— Begin Stored rows —

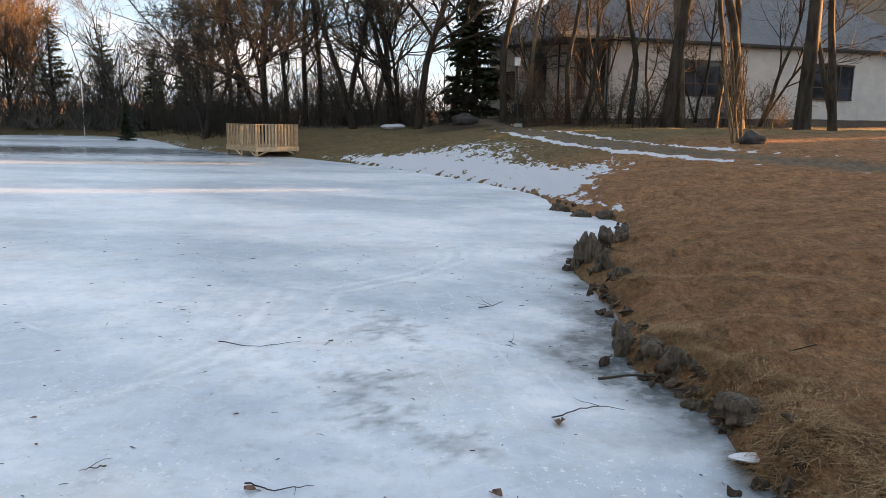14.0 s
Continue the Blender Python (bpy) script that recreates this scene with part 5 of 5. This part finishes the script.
part("post", rod(bmesh.new(), (0, 0, -0.2), (0, 0, 1.9), 0.035, sides=8), TIMBER, sign)
part("board", boxes((-0.7, -0.03, 1.55, 0.25, -0.036 + 0.03, 1.8)), mottled("red_board", (0.5, 0.03, 0.025), (0.6, 0.05, 0.04), 4, 0.5), sign)
boulder(-14.5, 60.5, 1.1, 0.7, 0.5, 7, "lump of white snow beside the street", SNOW)
post1 = thing("marker_post", Matrix.Translation((39.8, 27.1, gz(39.8, 27.1))), "pale wooden marker post beside the drive", "post")
part("shaft", boxes((-0.07, -0.07, -0.2, 0.07, 0.07, 1.25), bevel=0.015), TIMBER, post1)

# the radio mast far behind the roofs
mast = thing("radio_mast", Matrix.Translation((-24.3, 198.5, 1.5)), "slim white radio mast with antenna panels", "mast")
part("pole", rod(bmesh.new(), (0, 0, -1), (0, 0, 25), 0.6, 0.35, 12), WHITE, mast)
part("platform", boxes((-1.3, -1.3, 20.4, 1.3, 1.3, 20.6), (-1.3, -1.3, 23.4, 1.3, 1.3, 23.6)), METAL_GREY, mast)
for a in range(6):
    for z in (20.6, 23.6):
        c, s = math.cos(a * math.pi / 3) * 1.4, math.sin(a * math.pi / 3) * 1.4
        part("antenna", boxes((c - 0.18, s - 0.18, z - 0.8, c + 0.18, s + 0.18, z + 1.3)), WHITE, mast)

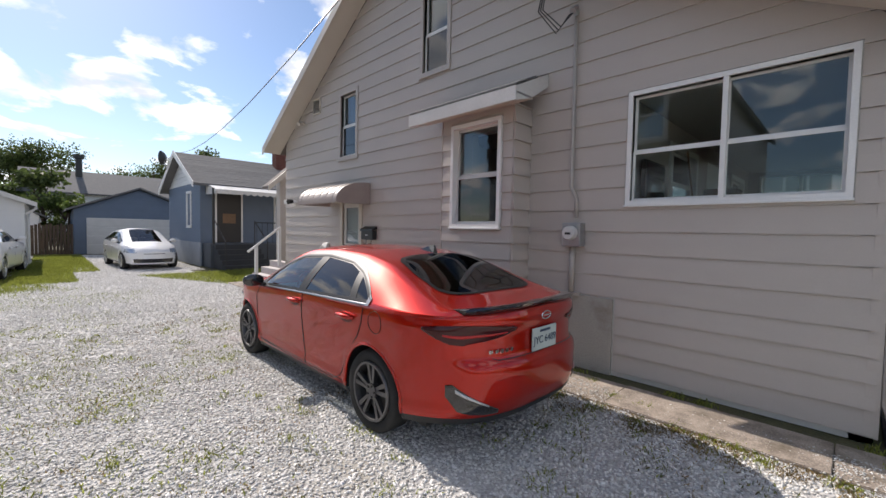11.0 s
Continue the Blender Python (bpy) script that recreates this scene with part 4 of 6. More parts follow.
def orange_sedan(pose_m, label):
    car = new("sedan_car")
    car.empty_display_size = 0.3
    tagged(car, label, "car")
    # flank
    n, rows = len(PLAN), 30
    g = []
    for i in range(n):
        x = PLAN[i][0]
        zs, zb = soft(SED_SILL, x, 0.1), belt_z(x)
        col = []
        for j in range(rows + 1):
            p = flank_at(i, zs + (zb - zs) * j / rows)
            for c in WELLS:
                dx, dz = p.x - c, p.z - WHEEL_R
                d = math.hypot(dx, dz)
                if p.y > 0.6 and abs(d - WELL_R) < 0.0175:
                    p.x, p.z = c + dx / d * WELL_R, WHEEL_R + dz / d * WELL_R
                    p.y = flank_at(i, p.z).y
                if p.y > 0.6 and WELL_R - 0.02 < d < WELL_R + 0.07:
                    p.y += 0.007 * (1 - abs(d - WELL_R - 0.015) / 0.055) if abs(d - WELL_R - 0.015) < 0.055 else 0
            col.append(p)
        g.append(col)
    body, rocker = [], []
    for i in range(n - 1):
        for j in range(rows):
            q = [g[i][j], g[i + 1][j], g[i + 1][j + 1], g[i][j + 1]]
            c = sum(q, Vector()) / 4
            if c.y > 0.5 and any(math.hypot(c.x - w, c.z - WHEEL_R) < WELL_R - 0.003 for w in WELLS):
                continue
            (rocker if j < 2 else body).append([tuple(p) for p in q])
    # roof sheet
    m, h = 9, 14
    top_ = []
    for i in range(n):
        bx, by, bz = g[i][rows]
        yb, zb, yr, zr, zt = section(bx, by, bz)
        row = []
        for j in range(m + 1):
            t = j / m
            row.append((bx, yb + (yr - yb) * t + 0.03 * math.sin(math.pi * t) * min(1, (zr - zb) / 0.3), zb + (zr - zb) * t))
        for j in range(1, h + 1):
            u = 1 - j / h
            row.append((bx, yr * u, zt - (zt - zr) * u ** 2.6))
        top_.append(row)
    for i in range(n - 1):
        for j in range(m + h):
            q = [top_[i][j], top_[i + 1][j], top_[i + 1][j + 1], top_[i][j + 1]]
            x, y, z = [sum(p[k] for p in q) / 4 for k in range(3)]
            if j < m and in_side_glass(x, z):
                continue
            if j >= m and any(w[0][0] + 0.03 < x < w[-1][0] - 0.03 and y < lerp_rows(w, x) - 0.03 for w in (REAR_HALF, FRONT_HALF)):
                continue
            body.append(q)
    sheet_mesh("body", body, RED, car)
    sheet_mesh("rocker", rocker, PLASTIC, car, "black lower sill")
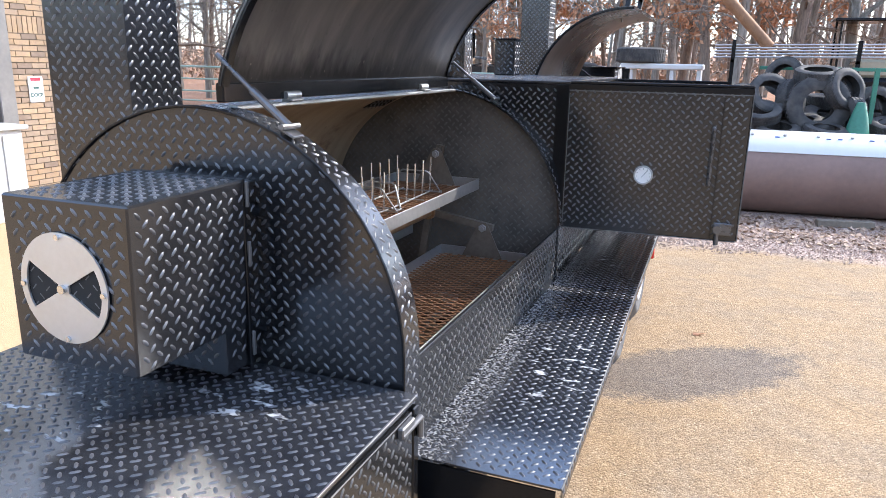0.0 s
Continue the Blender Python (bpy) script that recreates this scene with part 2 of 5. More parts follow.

— End Stored rows —

• [Exercise prompt] Search the entries for the word "script", then gather every line that has it.

• [Correct response]
Continue the Blender Python (bpy) script that recreates this scene with part 5 of 5. This part finishes the script.
Continue the Blender Python (bpy) script that recreates this scene with part 4 of 6. More parts follow.
Continue the Blender Python (bpy) script that recreates this scene with part 2 of 5. More parts follow.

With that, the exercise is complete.